● **Dataset content**
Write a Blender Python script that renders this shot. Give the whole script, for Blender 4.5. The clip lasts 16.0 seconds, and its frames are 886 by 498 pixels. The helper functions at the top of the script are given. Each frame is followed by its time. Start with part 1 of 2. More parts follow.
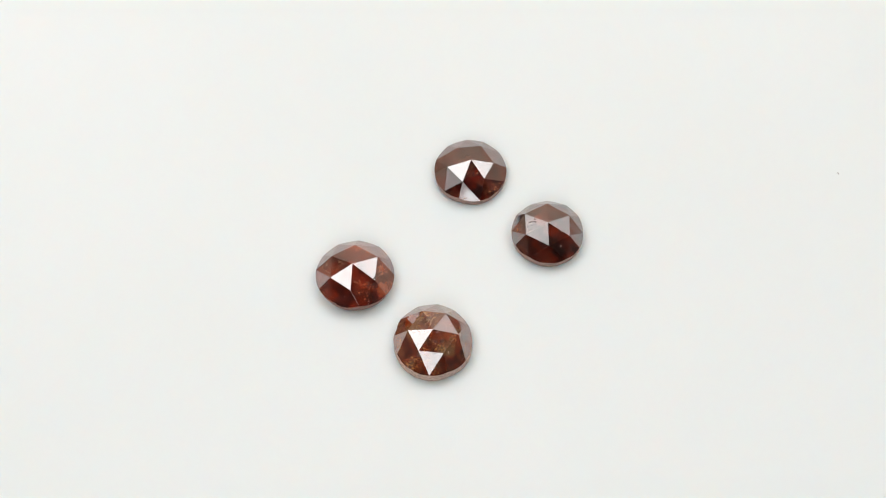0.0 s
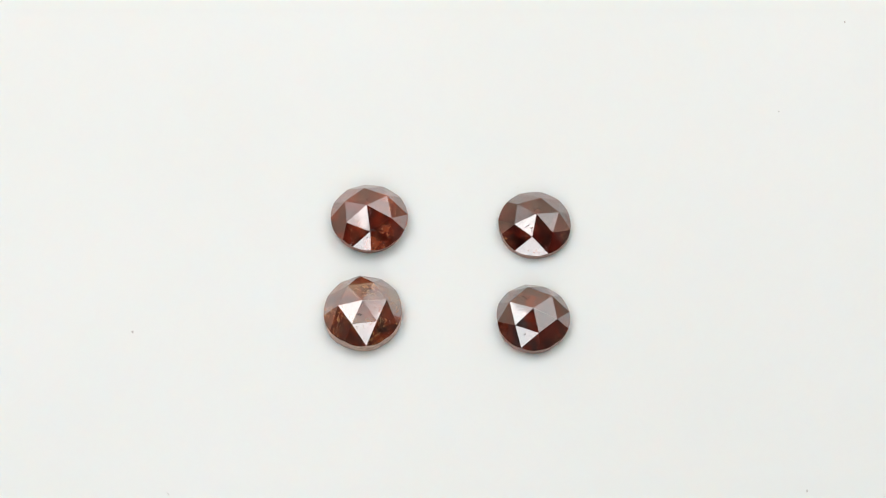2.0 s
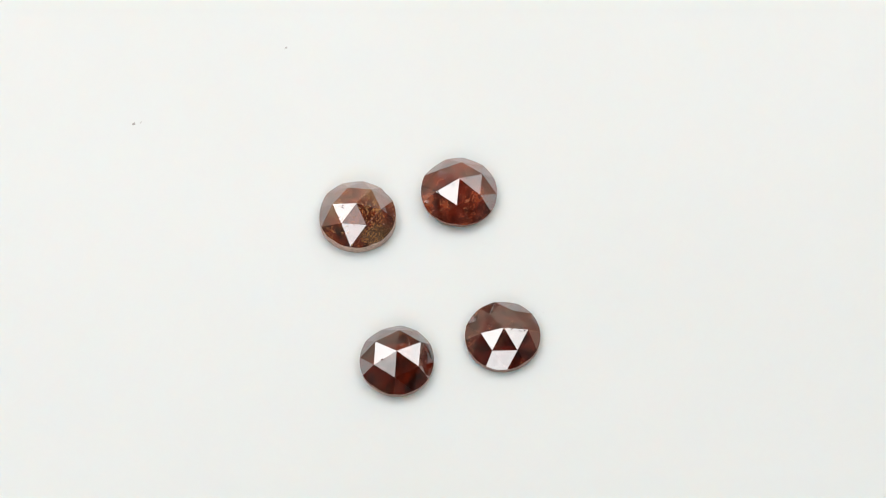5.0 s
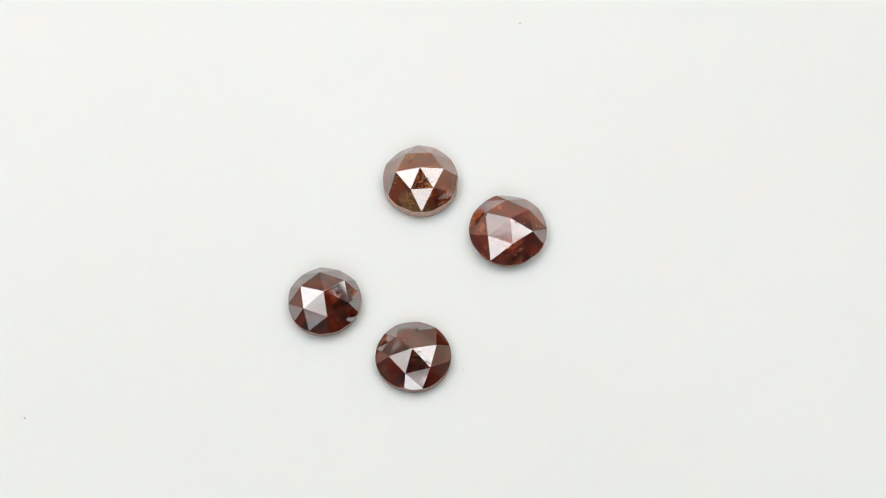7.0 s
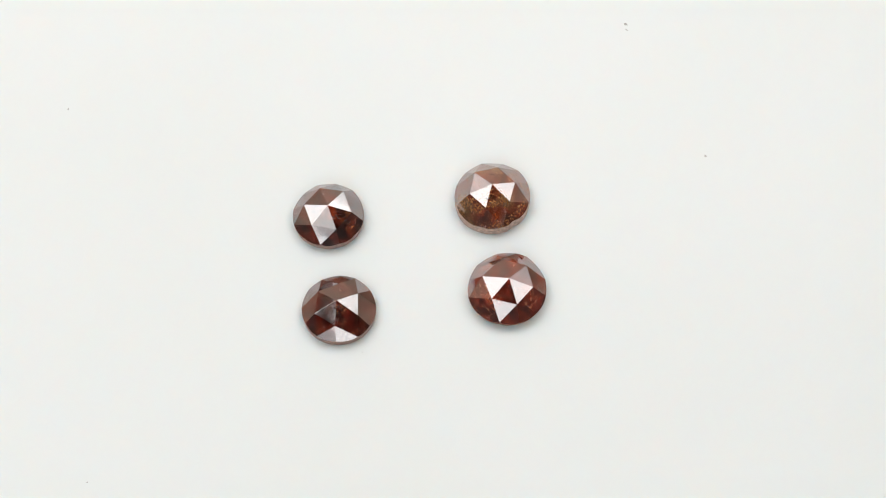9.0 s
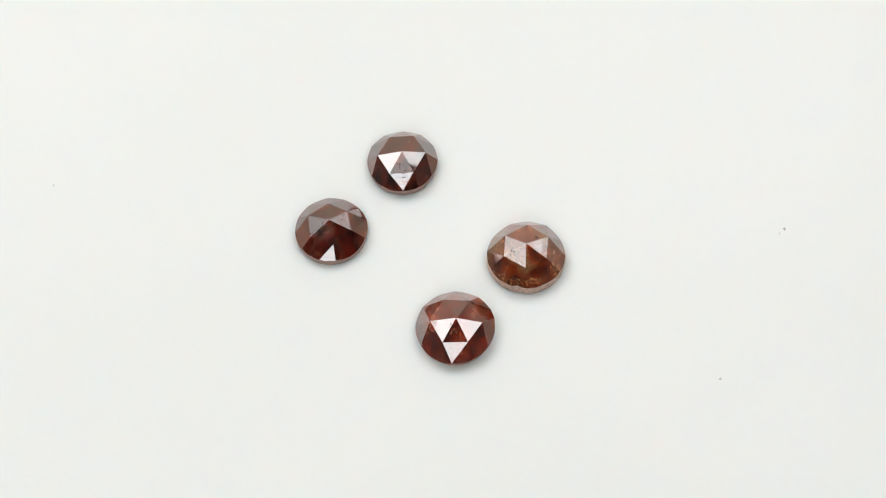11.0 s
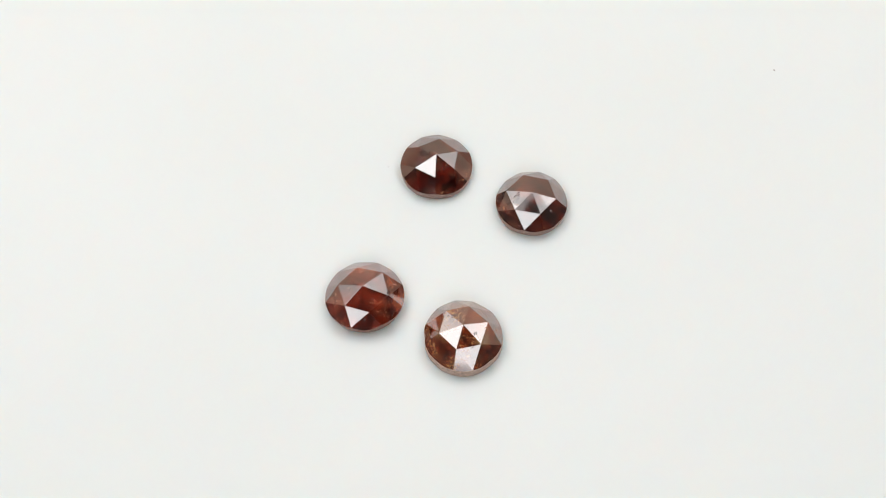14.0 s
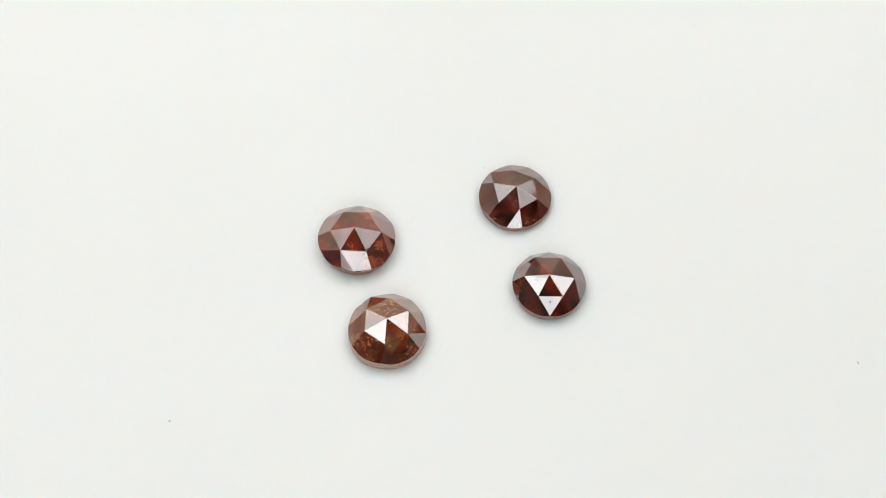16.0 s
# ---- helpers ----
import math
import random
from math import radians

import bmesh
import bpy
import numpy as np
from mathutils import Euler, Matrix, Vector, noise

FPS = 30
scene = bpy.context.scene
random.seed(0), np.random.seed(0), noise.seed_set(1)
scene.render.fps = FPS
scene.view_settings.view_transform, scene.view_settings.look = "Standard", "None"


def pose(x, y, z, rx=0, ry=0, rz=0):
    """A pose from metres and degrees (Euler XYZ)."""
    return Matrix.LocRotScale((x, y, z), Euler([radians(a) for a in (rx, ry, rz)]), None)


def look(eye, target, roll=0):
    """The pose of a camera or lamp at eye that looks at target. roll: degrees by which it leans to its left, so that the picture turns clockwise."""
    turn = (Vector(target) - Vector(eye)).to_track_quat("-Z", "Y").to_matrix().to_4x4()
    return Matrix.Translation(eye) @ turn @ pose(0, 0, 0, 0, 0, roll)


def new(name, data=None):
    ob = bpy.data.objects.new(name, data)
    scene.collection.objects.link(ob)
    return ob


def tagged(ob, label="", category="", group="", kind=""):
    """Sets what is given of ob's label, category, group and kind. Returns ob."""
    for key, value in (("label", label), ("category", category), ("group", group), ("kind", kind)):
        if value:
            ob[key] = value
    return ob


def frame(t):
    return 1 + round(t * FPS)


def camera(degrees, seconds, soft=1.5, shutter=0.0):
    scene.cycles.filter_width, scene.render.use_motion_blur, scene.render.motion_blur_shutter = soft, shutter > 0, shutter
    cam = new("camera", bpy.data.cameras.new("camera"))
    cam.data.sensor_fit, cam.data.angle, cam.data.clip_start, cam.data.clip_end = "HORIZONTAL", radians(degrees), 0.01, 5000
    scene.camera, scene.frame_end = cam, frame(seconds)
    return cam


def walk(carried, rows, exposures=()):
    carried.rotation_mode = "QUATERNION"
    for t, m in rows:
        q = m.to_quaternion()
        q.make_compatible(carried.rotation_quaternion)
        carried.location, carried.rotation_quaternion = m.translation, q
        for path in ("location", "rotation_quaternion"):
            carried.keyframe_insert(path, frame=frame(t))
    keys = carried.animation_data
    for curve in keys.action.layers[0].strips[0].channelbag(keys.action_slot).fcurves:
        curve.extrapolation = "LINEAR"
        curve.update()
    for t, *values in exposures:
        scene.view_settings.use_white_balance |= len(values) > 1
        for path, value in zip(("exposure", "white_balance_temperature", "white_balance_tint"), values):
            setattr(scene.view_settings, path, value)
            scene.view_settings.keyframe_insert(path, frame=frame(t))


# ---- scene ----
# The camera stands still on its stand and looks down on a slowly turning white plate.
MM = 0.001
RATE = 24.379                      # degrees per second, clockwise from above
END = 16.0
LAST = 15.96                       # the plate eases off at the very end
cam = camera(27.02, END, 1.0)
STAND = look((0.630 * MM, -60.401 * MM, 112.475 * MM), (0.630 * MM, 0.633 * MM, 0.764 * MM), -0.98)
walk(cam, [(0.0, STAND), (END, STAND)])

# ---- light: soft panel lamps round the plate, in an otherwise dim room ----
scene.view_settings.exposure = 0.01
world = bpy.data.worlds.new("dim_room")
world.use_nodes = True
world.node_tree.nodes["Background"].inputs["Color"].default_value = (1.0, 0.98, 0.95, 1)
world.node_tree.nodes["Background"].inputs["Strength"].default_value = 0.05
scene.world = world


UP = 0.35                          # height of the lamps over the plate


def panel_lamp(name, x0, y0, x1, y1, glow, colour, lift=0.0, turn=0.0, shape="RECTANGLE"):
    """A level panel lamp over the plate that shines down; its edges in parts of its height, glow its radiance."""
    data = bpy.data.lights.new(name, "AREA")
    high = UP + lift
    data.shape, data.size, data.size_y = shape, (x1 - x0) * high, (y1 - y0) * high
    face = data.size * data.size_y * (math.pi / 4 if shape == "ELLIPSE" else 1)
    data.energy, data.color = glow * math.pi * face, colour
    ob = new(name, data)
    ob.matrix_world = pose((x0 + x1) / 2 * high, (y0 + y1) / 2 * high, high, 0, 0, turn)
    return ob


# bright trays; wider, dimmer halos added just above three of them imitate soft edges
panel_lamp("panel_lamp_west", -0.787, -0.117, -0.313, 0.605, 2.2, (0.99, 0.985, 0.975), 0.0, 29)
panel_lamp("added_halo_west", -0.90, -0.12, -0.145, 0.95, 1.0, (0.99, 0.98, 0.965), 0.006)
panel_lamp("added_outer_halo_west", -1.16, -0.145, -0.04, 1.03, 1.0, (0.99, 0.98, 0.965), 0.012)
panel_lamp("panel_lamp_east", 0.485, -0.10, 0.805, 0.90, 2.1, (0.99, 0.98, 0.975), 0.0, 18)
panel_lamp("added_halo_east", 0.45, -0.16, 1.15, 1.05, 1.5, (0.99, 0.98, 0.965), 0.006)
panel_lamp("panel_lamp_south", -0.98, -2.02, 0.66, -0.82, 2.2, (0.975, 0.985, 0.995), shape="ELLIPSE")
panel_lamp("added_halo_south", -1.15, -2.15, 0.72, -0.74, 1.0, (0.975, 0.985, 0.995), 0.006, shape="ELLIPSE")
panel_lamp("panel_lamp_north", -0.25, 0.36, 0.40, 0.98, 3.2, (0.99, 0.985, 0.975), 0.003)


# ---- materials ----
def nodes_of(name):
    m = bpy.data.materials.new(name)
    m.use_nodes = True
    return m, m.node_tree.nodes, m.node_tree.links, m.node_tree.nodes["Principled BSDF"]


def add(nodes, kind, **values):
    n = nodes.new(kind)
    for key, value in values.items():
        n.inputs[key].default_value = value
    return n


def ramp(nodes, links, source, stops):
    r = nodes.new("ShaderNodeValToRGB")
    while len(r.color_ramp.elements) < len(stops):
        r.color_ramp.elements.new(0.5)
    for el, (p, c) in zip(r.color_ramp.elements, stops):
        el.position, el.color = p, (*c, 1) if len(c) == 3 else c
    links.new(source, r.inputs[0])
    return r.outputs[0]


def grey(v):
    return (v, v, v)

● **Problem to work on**
From the first line of the listing above, repeat every line through the one holding "pose from metres". Both ends count, and pictures stay out.

● **Exercise solution**
Write a Blender Python script that renders this shot. Give the whole script, for Blender 4.5. The clip lasts 16.0 seconds, and its frames are 886 by 498 pixels. The helper functions at the top of the script are given. Each frame is followed by its time. Start with part 1 of 2. More parts follow.
0.0 s
2.0 s
5.0 s
7.0 s
9.0 s
11.0 s
14.0 s
16.0 s
# ---- helpers ----
import math
import random
from math import radians

import bmesh
import bpy
import numpy as np
from mathutils import Euler, Matrix, Vector, noise

FPS = 30
scene = bpy.context.scene
random.seed(0), np.random.seed(0), noise.seed_set(1)
scene.render.fps = FPS
scene.view_settings.view_transform, scene.view_settings.look = "Standard", "None"


def pose(x, y, z, rx=0, ry=0, rz=0):
    """A pose from metres and degrees (Euler XYZ)."""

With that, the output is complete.